Perfect Days

Director Wim Wenders with Koji Yashuko

The repetitive, largely uneventful life of a middle-aged Tokyo man whose job is cleaning public toilets – which he does meticulously. It’s slow (though nippy compared to Jeanne Dielman): waking to the sound of a woman brushing leaves from the path, rolling up the futon, ablutions, coffee from a vending machine outside his home (cultural blink on my part there), then setting off on his regular round in his well-equipped little van. He doesn’t wear his watch on working days: the implication is that he doesn’t need to. It could be a dreary, demeaning life, but his approach to each dawn brings a sense of serenity and restful dreams at the end of the day. His connections to other people are fleeting but meaningful.

He’s an analogue man: a film camera to capture the play of sunlight among trees, books (William Faulkner), cassette tapes of Van Morrison, The Kinks etc. (The director too, perhaps – it’s filmed in the academy frame.) It’s an almost wordless film, so we pay attention to what is said. “Next time is next time; now is now.” When the bookseller comments on how Patricia Highsmith teaches the difference between fear and anxiety. We gradually learn that he is largely estranged from his father and sister, that he may come from a wealthy background. He describes this to his young niece as their lives “not overlapping”. This metaphor surfaces again with a man he’s only just met and who hasn’t long to live – the two of them linked by their affection for a woman and, literally, in the game of shadow tag that they play.

I’m sure there’s cultural baggage that I can’t unpack – about Zen and Japanese society and whether his colleague was intended to be as cartoonish as he appeared – but I found it a very moving film. There were hints that he had needed to work on the pleasure he took in his life – that “kindness, compassion, sympathetic joy and equanimity” were a continual work-in-progress . The final scene is of him setting out for another day listening to a tape of Nina Simone singing “Feeling Good” while expressions of joy and sadness float across his face.

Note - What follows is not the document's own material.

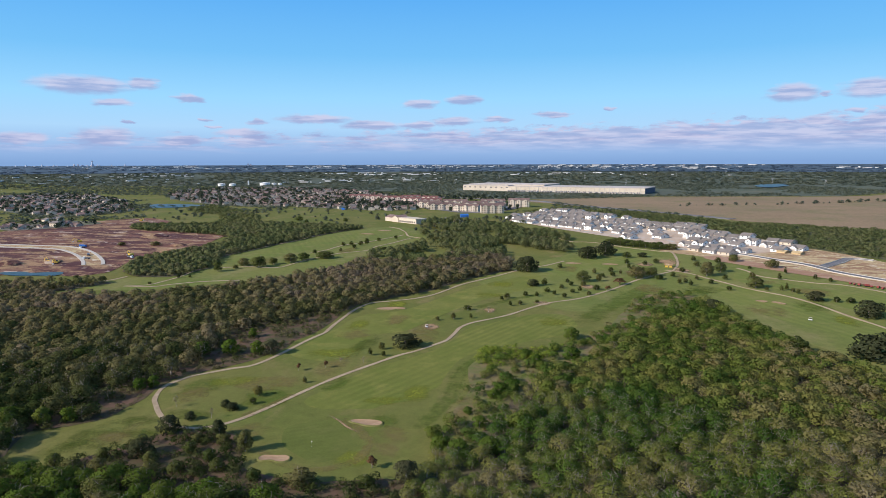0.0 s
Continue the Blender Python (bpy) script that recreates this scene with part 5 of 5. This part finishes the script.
    for k in range(10):
        put(mach, 266 + 2.6 * k + rng.uniform(-1.2, 1.2), 530 - 2.8 * k + rng.uniform(-1.2, 1.2), rng.uniform(0, 360), rng.uniform(0.5, 0.85))
    discard(mach)
    # golf carts
    gc = tagged(new("golf_cart"), "white golf cart with a canopy roof", "golf cart", group="golf carts")
    part("body", boxed(-0.6, 0.6, -1.2, 1.2, 0.3, 0.8), WHITE, gc)
    part("seat", boxed(-0.55, 0.55, -0.6, 0.0, 0.8, 1.3), TYRE, gc, "dark seat")
    part("roof", boxed(-0.65, 0.65, -1.0, 0.9, 1.85, 1.95), CREAM, gc)
    for x in (-0.58, 0.54):
        for y in (-0.95, 0.8):
            part("post", boxed(x, x + 0.04, y, y + 0.04, 0.8, 1.85), STEEL, gc)
            part("wheel", boxed(x - 0.05, x + 0.1, y - 0.22, y + 0.22, 0, 0.45), TYRE, gc)
    for x, y, t in ((-20, 366, 30), (202, 418, 80)):
        put(gc, x, y, t, 0.9)
    discard(gc)
    # blue container on the dirt site
    box_ = tagged(new("storage_container"), "blue steel storage container on bare earth", "container")
    box_.location, box_.rotation_euler = (-443, 612, float(terrain(-443, 612)) + 0.2), (0, 0, radians(-12))
    box_.scale = (0.75, 0.9, 0.8)
    part("shell", boxed(-6, 6, -1.2, 1.2, 0, 2.5), BLUE, box_)
    for k in range(11):
        part("rib", boxed(-5.6 + k * 1.1, -5.4 + k * 1.1, -1.28, -1.2, 0.1, 2.4), BLUE, box_)
    part("door", boxed(6.0, 6.08, -1.1, 1.1, 0.1, 2.4), BLUE, box_, "blue end door")
    for k, (x, y) in enumerate(((-395, 560), (-382, 541), (-436, 602), (-347, 556))):
        site_truck = tagged(new("site_truck"), "white and grey works truck on bare earth", "truck", group="works trucks")
        site_truck.location, site_truck.rotation_euler = (x, y, float(terrain(x, y)) + 0.15), (0, 0, radians(40 + 70 * k))
        part("cab", boxed(-1.1, 1.1, 1.6, 3.2, 0.6, 2.4), WHITE, site_truck)
        part("bed", boxed(-1.1, 1.1, -3.2, 1.5, 0.8, 1.7), DARK_PANEL, site_truck, "dark load bed")
        part("windscreen", boxed(-0.95, 0.95, 3.2, 3.26, 1.5, 2.2), GLASS, site_truck)
        for u in (-1.0, 0.7):
            for w in (-2.2, 2.2):
                part("wheel", boxed(u, u + 0.3, w - 0.45, w + 0.45, 0, 0.9), TYRE, site_truck, "black wheel")
    # poles along the new road
    for x, y in ((390, 562), (398, 562), (413, 566), (436, 541), (457, 556), (571, 660)):
        pole = tagged(new("utility_pole"), "dark wooden utility pole beside the new road", "pole", group="utility poles")
        pole.location = (x, y, float(terrain(x, y)))
        v, f = tube([Vector((0, 0, -0.5)), Vector((0.05, 0, 5)), Vector((0, 0, 10.5))], [0.22, 0.18, 0.13], 6)
        part("shaft", mesh_of("shaft", v, [tuple(int(i) for i in q) for q in f], BARK), None, pole)
        part("crossarm", boxed(-1.2, 1.2, -0.08, 0.08, 9.7, 9.9), BARK, pole)
    # blue tent
    tent = tagged(new("tent"), "bright blue tarpaulin canopy", "canopy", group="blue canopies")
    walls, roof = bmesh.new(), bmesh.new()
    gabled(walls, roof, -6, 6, -4, 4, 0, 3, 2, True)
    part("side", walls, BLUE, tent)
    part("roof", roof, BLUE, tent)
    put(tent, -97, 1015, 20)
    put(tent, -330, 1125, 0, 0.7)
    discard(tent)
    # timber frame of an unfinished house and a gravel heap
    for x, y in ((266, 684), (277, 676)):
        fr = tagged(new("unfinished_house"), "unfinished house with raw yellow sheathing", "house", group="unfinished houses")
        fr.location, fr.rotation_euler = (x, y, float(terrain(x, y)) + 0.1), (0, 0, radians(-44))
        walls, roof = bmesh.new(), bmesh.new()
        gabled(walls, roof, -4.2, 4.2, -4.6, 4.6, -0.3, 1.5, 1.2, True)
        part("wall", walls, TIMBER, fr)
        part("roof", roof, TIMBER, fr)
    for x, y, r, h in ((352, 592, 7, 3.2), (372, 560, 3, 1.4), (362, 520, 4, 1.8), (-430, 500, 16, 5), (-400, 520, 9, 3), (-330, 600, 14, 4), (-420, 700, 18, 4), (-350, 640, 10, 3)):
        bm = bmesh.new()
        bmesh.ops.create_icosphere(bm, subdivisions=3, radius=1.0)
        for q in bm.verts:
            k = 1 + 0.25 * noise.noise(q.co * 2.3 + Vector((x, y, 0)))
            q.co = Vector((q.co.x * r * k, q.co.y * r * k, (max(q.co.z, 0.0) ** 1.9 - 0.06) * h * k))
        me = bpy.data.meshes.new("earth_mound")
        bm.to_mesh(me)
        bm.free()
        me.materials.append(RED_SOIL if x < 0 else PALE)
        ob = tagged(new("earth_mound", me), "heap of dug reddish earth" if x < 0 else "heap of pale gravel", "heap", group="earth mounds")
        ob.location = (x, y, float(terrain(x, y)))
    # transmission pylons across the far country
    py = tagged(new("pylon"), "slim grey steel transmission pylon", "pylon", group="pylons")
    v, f = joined([tube([Vector((sx * 4, sy * 4, -1)), Vector((sx * 0.8, sy * 0.8, 34))], [0.5, 0.3], 4) for sx in (-1, 1) for sy in (-1, 1)])
    part("mast", mesh_of("mast", v, [tuple(int(i) for i in q) for q in f], STEEL), None, py)
    for z in (24, 29, 34):
        part("crossarm", boxed(-7, 7, -0.4, 0.4, z, z + 0.8), STEEL, py)
    for k in range(26):
        az = -44 + 3.6 * k
        r = 2750 + 500 * math.sin(k * 1.7)
        put(py, r * math.sin(radians(az)), r * math.cos(radians(az)), -az, 0.5)
    discard(py)


new_houses()
old_houses()
apartments()
clubhouse()
warehouse()
far_buildings()
small_things()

It seemed that I had picked a perfect day to go to see this film. I’ve just had four days in London. Not only have I been in countless public-access toilets kept spotlessly clean by an army of moppers and wipers but I am also ready for a return to greenery after so many hard pavements, busy roads and soulless office blocks. I understood Hirayama’s delight in the leafy canopy where he stopped to eat his lunch every day, in the river and its reflections, in trying to look and notice. The mental image of plane trees on Millbank is still with me. And then there was the link I made while watching the film to Tuesday’s Saul Leiter exhibition – another man who looked and noticed and made something fleetingly beautiful out of the everyday:

I happen to believe in the beauty of simple things. I believe that the most uninteresting thing can be very interesting.

and

I take photographs in my neighbourhood. I think that mysterious things happen in familiar places. We don’t always need to run to the other end of the world.